There is a very old saying - “absence makes the heart grow fonder”. But for us there is perhaps a better one – Absence makes the memories grow stronger.
In December of 1951 Vincent and Mildred Phillips left Burbank, California, to be missionaries in the Canary Islands. With Marilyn, Ron, Michael and John they drove across the U.S. Marilyn, the oldest, stayed in Indiana at a private high school. The rest of the family embarked on our journey from New York to the Islands on a freighter and crossed the Atlantic Ocean.
Ron joyfully led us, making sure we had the run of the ship. At age thirteen he formed a quick relationship with the Captain.
On January 2, 1952, we made shore in the seaport of Las Palmas. John and I followed our brother Ron into the street playing soccer with the neighborhood children. Within three months we were pretty fluent in Spanish.
Ron loved to laugh, often gleefully and contagiously mischievous. Case in point – “La mano negra” (“The black hand”). We were living in a mountain village. Superstitions abounded. Several of the villagers were proclaiming that a “black hand” was speaking to them, filling them with fear. So, one evening, as the sun set and dusk fell, Ron put a black rubber glove on his hand, hid himself in a haystack at the side of the street. As people were walking by, he thrust the glove up through the haystack, and in his deepest and frightening voice he said, “Beware of the black hand!”
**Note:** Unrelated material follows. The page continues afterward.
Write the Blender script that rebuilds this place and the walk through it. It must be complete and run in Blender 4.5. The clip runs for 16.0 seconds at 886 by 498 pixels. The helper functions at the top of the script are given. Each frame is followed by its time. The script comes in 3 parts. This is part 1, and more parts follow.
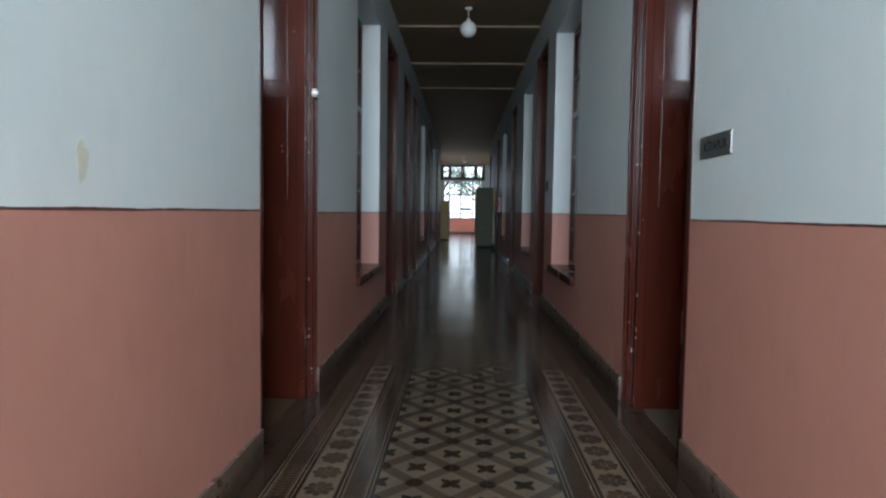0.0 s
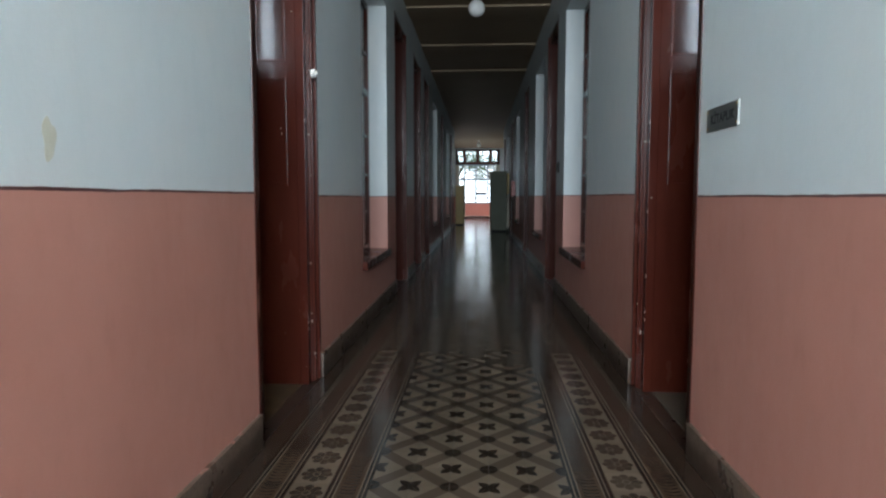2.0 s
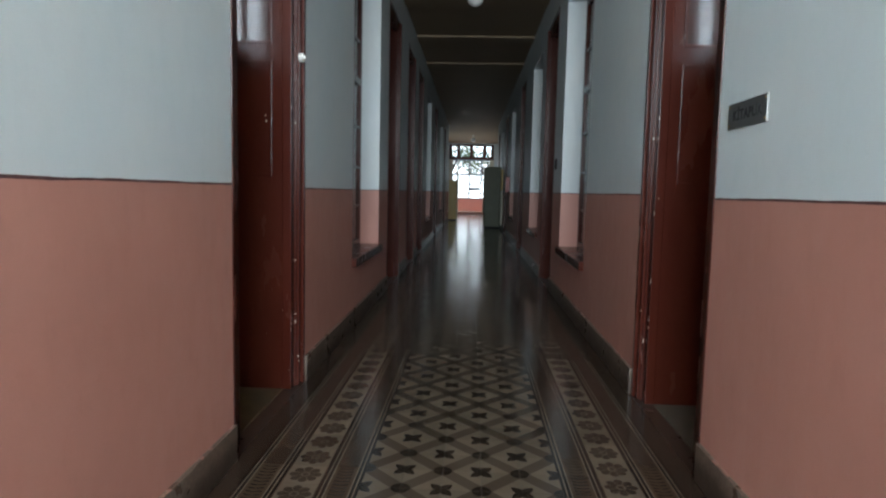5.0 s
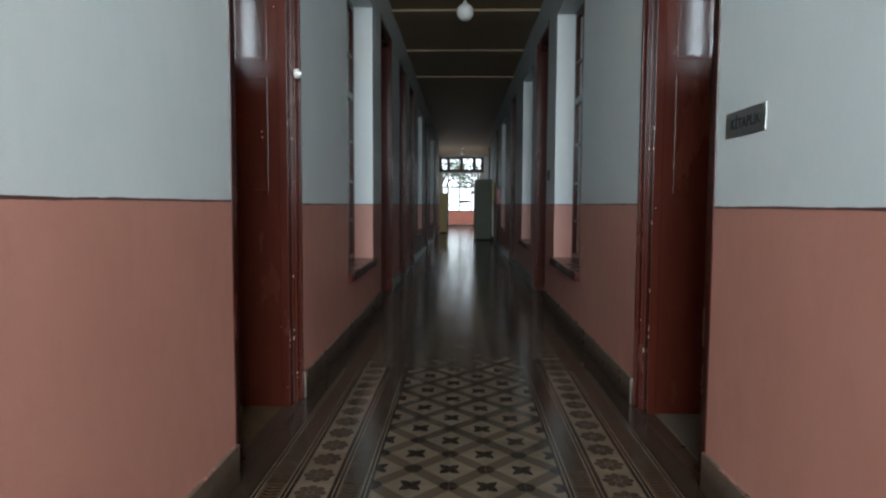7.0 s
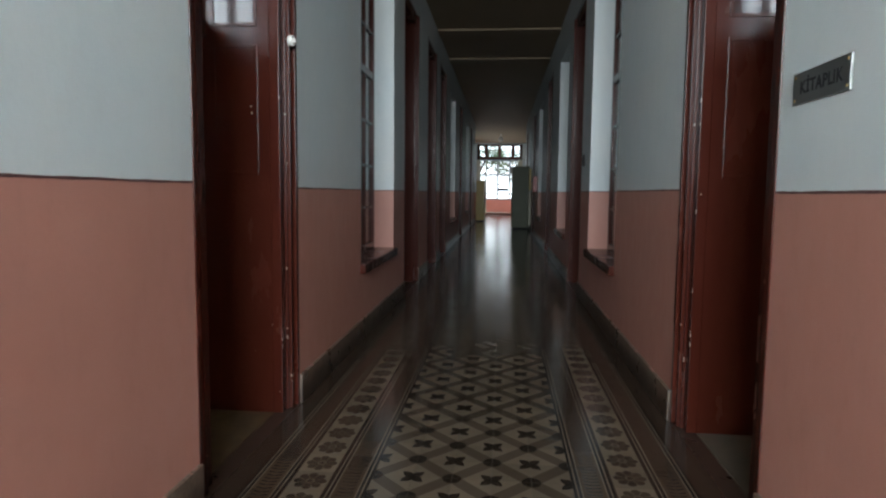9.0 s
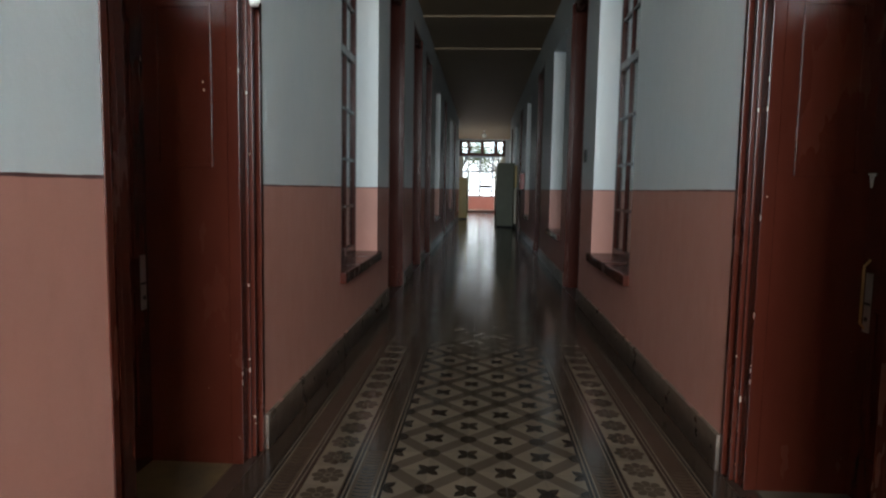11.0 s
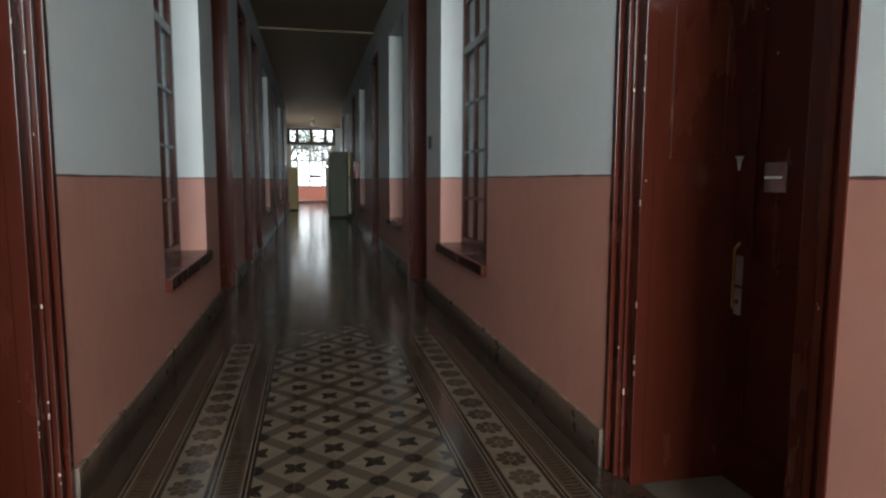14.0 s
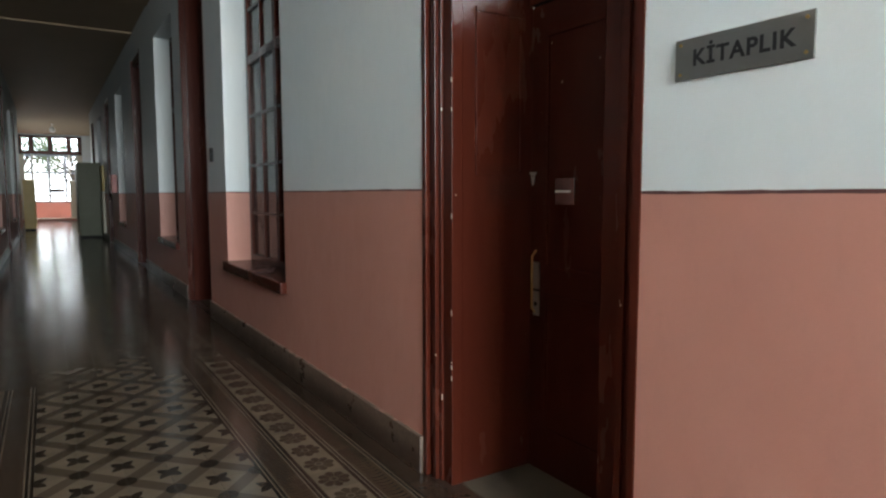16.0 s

The people began running up the street, screaming as they went. When John and I heard about it, we laughed hysterically with him. A year later Ron left to attend high school in the States. John and I sorely missed him. The second family absence would lead to many years of being away from one another. These memories and many others were embedded in our minds and our hearts.
Our sister Marilyn remembers the day Ron was born, three weeks before her third birthday. Later, a memory of Ron holding her first newborn baby, Colleen. This was many years ago and yet for her it seems like yesterday.
Over the years, our youngest sibling, Jim, has been the one who has tried to get us all together, and sadly the occasions have been few and far between, with an ocean or a continent between us. Of all of us he has probably spent the most amount of time with Ron. The following is a memory of one of the times he spent alone with him.
“Christmas week 2018 was a highlight for me, as I spent four days with Ron…basically just visiting and talking…about history… politics…Well, Ron did most of the talking. I remember wondering if he had a photographic memory, as he pronounced names, dates and events spanning not only decades but also centuries. What conversations! And I will cherish them forever! It was also in this visit that I got to know Lily, who provided Ron with such great care and helped us to stay in touch more easily via her smartphone… sending messages and photos in between phone calls.
“Even though Ron and I did not grow up together, we grew to know each other, learn from our contrasting life experiences, and discover what we have in common. And now I am also looking forward to the day when we will know each other more fully in eternity!”
And so, we join in this assurance and we say “Amen” and “Hallelujah”.
— Michael Phillips, on behalf of Ron’s sister and brothers.